As the government begin outlining new legal restrictions on youngsters accessing social media, teenagers in Tavistock have been having their say on the issue.
Under the planned move, older teenagers in the UK will face an overnight social media curfew, the government has announced.
It would mean apps such as Instagram, TikTok and YouTube being set to be unavailable by automatically, default to 16 and 17-year-olds between midnight and 6am.
The government aims to lay the proposed curfew measures before Parliament by the end of this year, to take effect with the social media ban for under-16s next spring.
The government also wants so-called addictive features (such as auto-play and ‘infinite scroll’) to be set to disabled, saying the measures and the curfew will improve teenagers' focus, sleep quality and family life.
Youngsters at Tavistock Youth Café though are against the proposals, questioning why youngsters and not adults are being penalised and saying the restrictions will isolate young people socially and from educational material such as YouTube.
Tom, 13, said: "Who do they think made these toxic algorithms in the first place? Who designed the engagement loops that hook people's brains? Who is putting the harmful, dangerous, and toxic content online?

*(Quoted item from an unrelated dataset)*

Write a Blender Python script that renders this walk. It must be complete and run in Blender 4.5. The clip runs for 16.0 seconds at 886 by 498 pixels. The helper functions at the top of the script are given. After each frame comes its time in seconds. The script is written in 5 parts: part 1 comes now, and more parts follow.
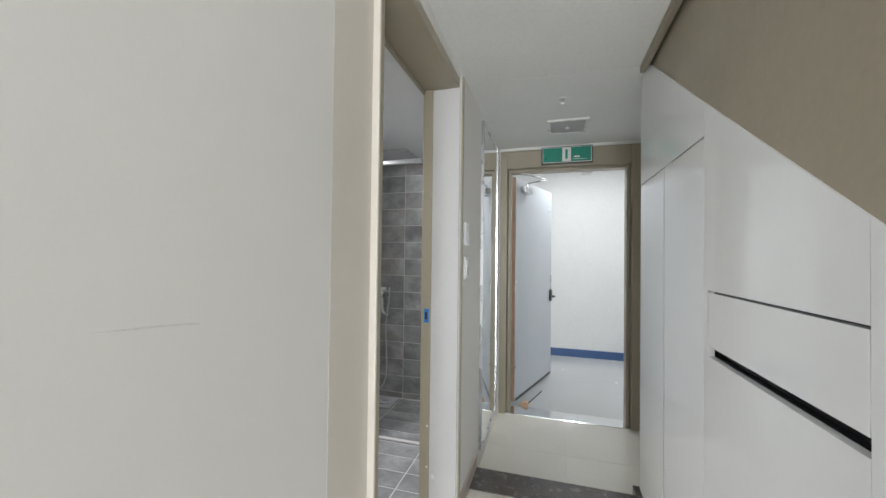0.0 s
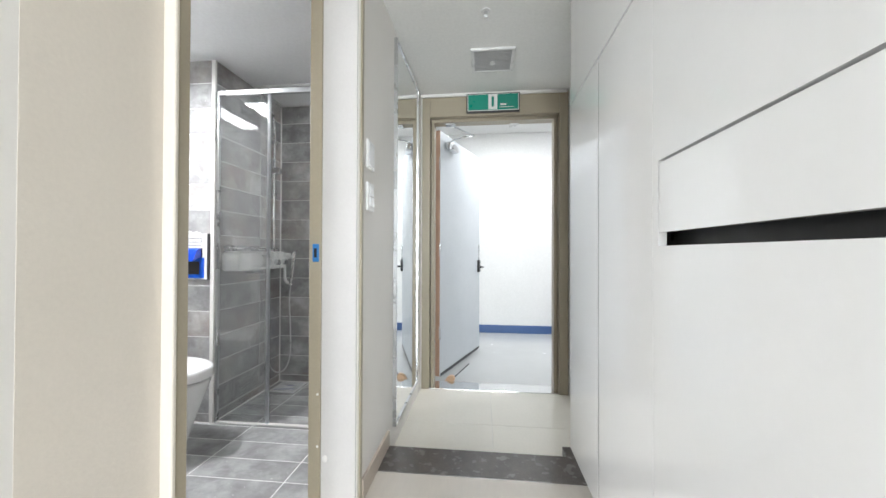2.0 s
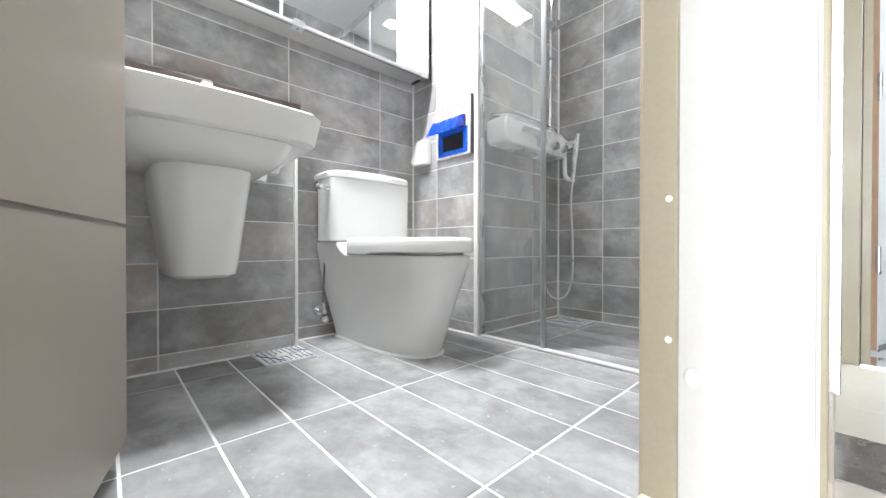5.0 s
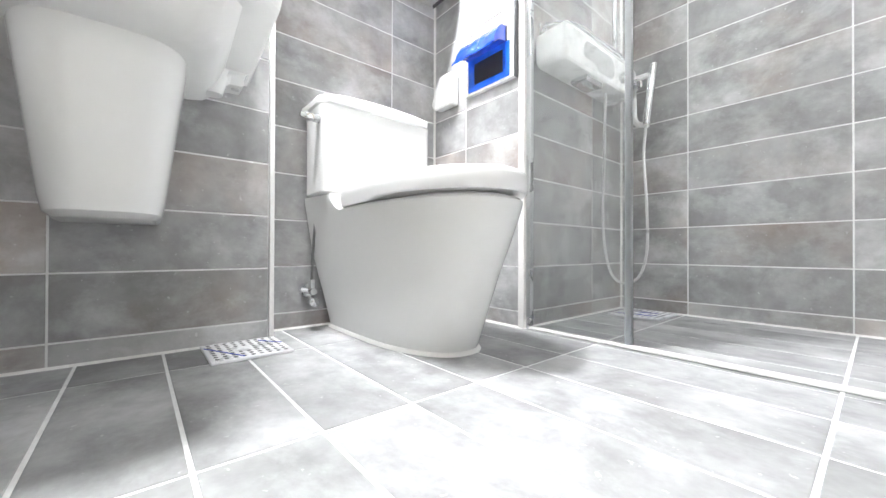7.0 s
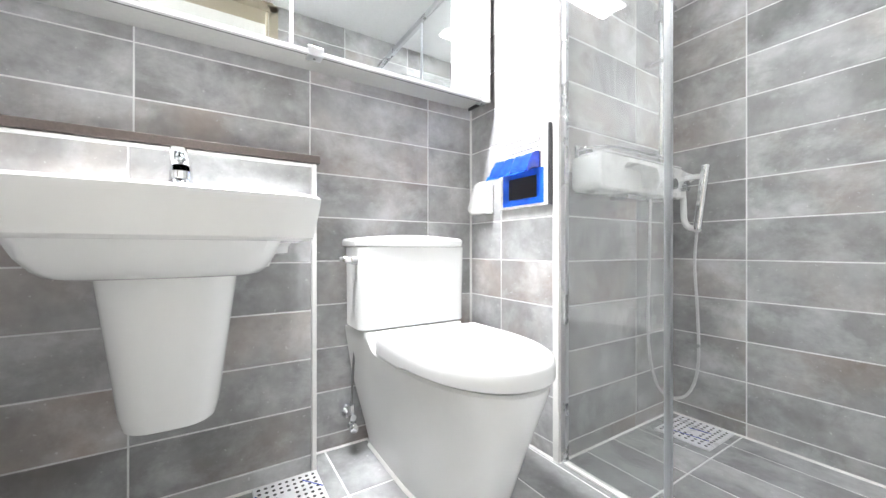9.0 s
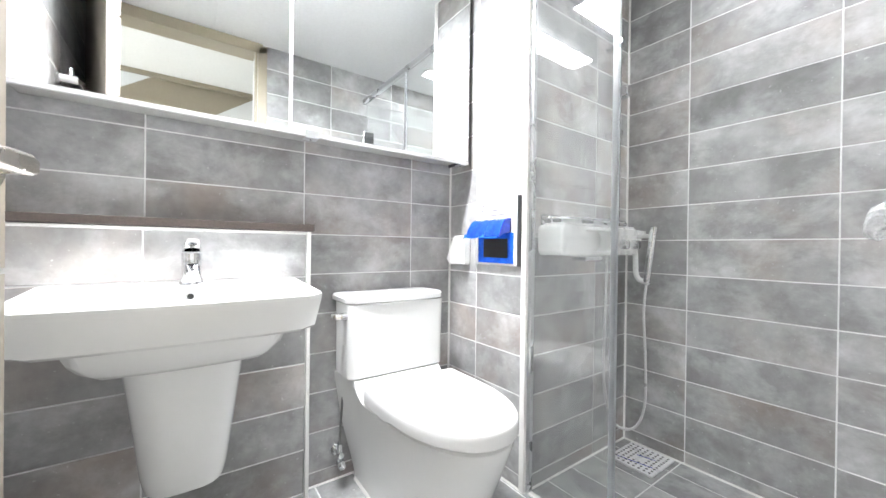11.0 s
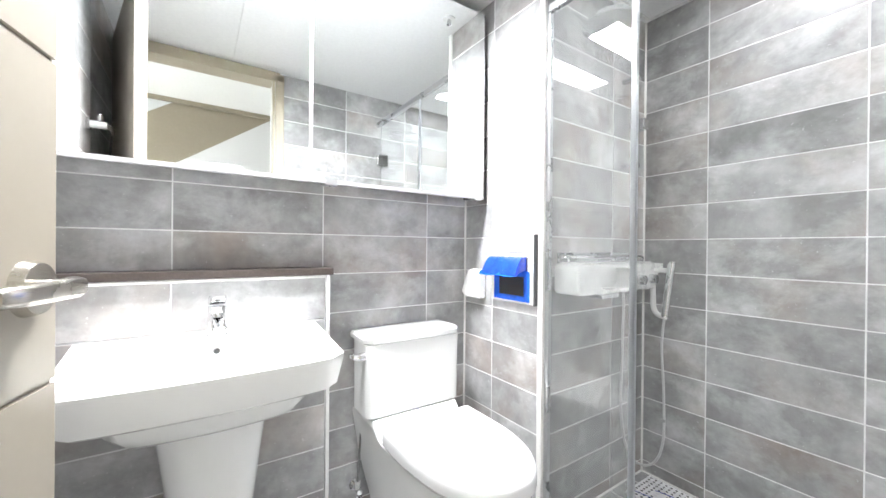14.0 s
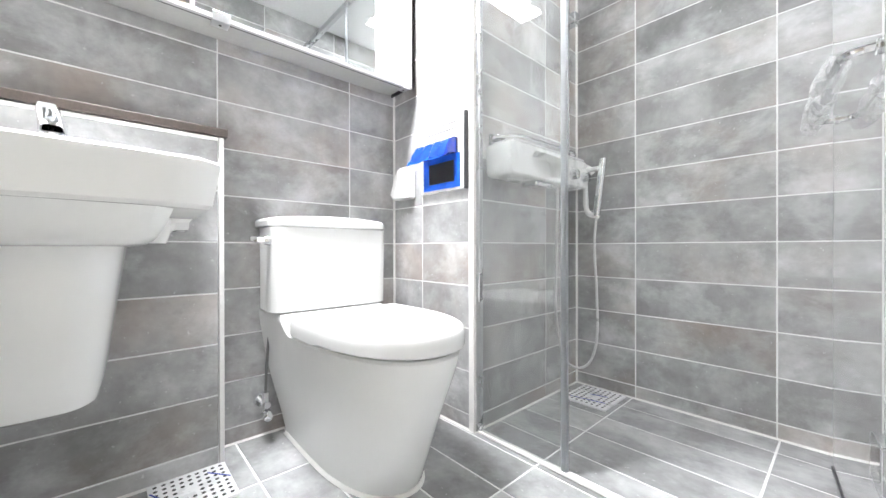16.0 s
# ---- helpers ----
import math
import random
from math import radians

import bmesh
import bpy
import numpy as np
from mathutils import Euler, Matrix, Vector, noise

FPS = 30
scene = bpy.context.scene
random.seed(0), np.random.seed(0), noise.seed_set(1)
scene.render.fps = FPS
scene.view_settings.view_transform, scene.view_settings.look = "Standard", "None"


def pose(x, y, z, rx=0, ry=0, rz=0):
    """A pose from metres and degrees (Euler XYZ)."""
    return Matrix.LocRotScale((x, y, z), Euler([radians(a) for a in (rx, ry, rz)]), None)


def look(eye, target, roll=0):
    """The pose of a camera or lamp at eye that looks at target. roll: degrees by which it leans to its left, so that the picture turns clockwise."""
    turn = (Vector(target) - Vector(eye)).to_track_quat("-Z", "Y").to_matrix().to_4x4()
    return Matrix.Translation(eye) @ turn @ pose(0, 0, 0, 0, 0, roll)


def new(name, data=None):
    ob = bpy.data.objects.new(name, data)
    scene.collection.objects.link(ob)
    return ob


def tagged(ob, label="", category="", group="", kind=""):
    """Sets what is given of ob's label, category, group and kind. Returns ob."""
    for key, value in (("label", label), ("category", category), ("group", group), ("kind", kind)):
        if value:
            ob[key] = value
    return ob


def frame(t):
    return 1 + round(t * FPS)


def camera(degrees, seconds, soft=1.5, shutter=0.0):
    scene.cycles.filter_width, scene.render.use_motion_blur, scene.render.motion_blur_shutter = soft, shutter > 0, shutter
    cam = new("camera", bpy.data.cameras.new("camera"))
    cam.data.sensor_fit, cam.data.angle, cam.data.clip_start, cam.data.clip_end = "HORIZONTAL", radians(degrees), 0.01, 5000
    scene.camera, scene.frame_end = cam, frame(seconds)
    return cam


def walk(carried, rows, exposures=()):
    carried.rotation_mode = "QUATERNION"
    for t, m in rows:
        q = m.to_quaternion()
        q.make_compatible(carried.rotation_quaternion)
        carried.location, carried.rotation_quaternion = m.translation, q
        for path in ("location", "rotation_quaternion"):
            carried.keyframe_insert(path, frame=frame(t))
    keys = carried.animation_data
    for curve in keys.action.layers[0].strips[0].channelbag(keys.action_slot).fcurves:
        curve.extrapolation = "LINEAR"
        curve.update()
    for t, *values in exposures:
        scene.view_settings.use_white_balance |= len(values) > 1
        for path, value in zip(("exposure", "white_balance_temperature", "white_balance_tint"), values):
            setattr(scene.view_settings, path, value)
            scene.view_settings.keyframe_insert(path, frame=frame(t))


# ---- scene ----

“It’s the older generations. The same generation of politicians who are voting to ban these platforms are the ones who built them, monetised them, and flooded them with garbage.
“Adults created the problem, adults are the ones behaving badly online, but somehow the solution is to punish the youth. So, their brilliant fix is to lock the kids out of it.”
He said it is a different world to when politicians were growing up: “The real world is more dangerous, so online spaces became the new park. You log on, chat to your mates in a Discord (game) call or a party, and log off. It’s safe, it’s controlled and it keeps you connected. But now they want to take that away too, leaving kids with nowhere to go.”
Tom said the ban was “backwards, lazy, not well thought-through and reckless”. Internet experts and platforms warned blanket bans drive youngsters from highly moderated, curated and supervised platforms onto anonymous, lawless, rogue sites without safety laws.
Grace, 15, said: ‘I don't think the government has really thought this through that much because people find their way around things, especially teenagers.
“There are VPNs [virtual private networks] to change the location of where you are, there are going to be ways around the ban. It shouldn't be up to the government to pick and choose how much screen time a child has, and what age they get to have that time. It should be up to their parents to pick and choose that.
“Sure some of us spend a bit to much time on our phones, but legally restricting that is going a bit far. I know for my GCSEs because I’m home-schooled I used YouTube a lot for videos to teach me things about biology, character analysis in literature, and other things like that. I think banning that for under 16s and not letting them use it all is taking away a learning utensil.”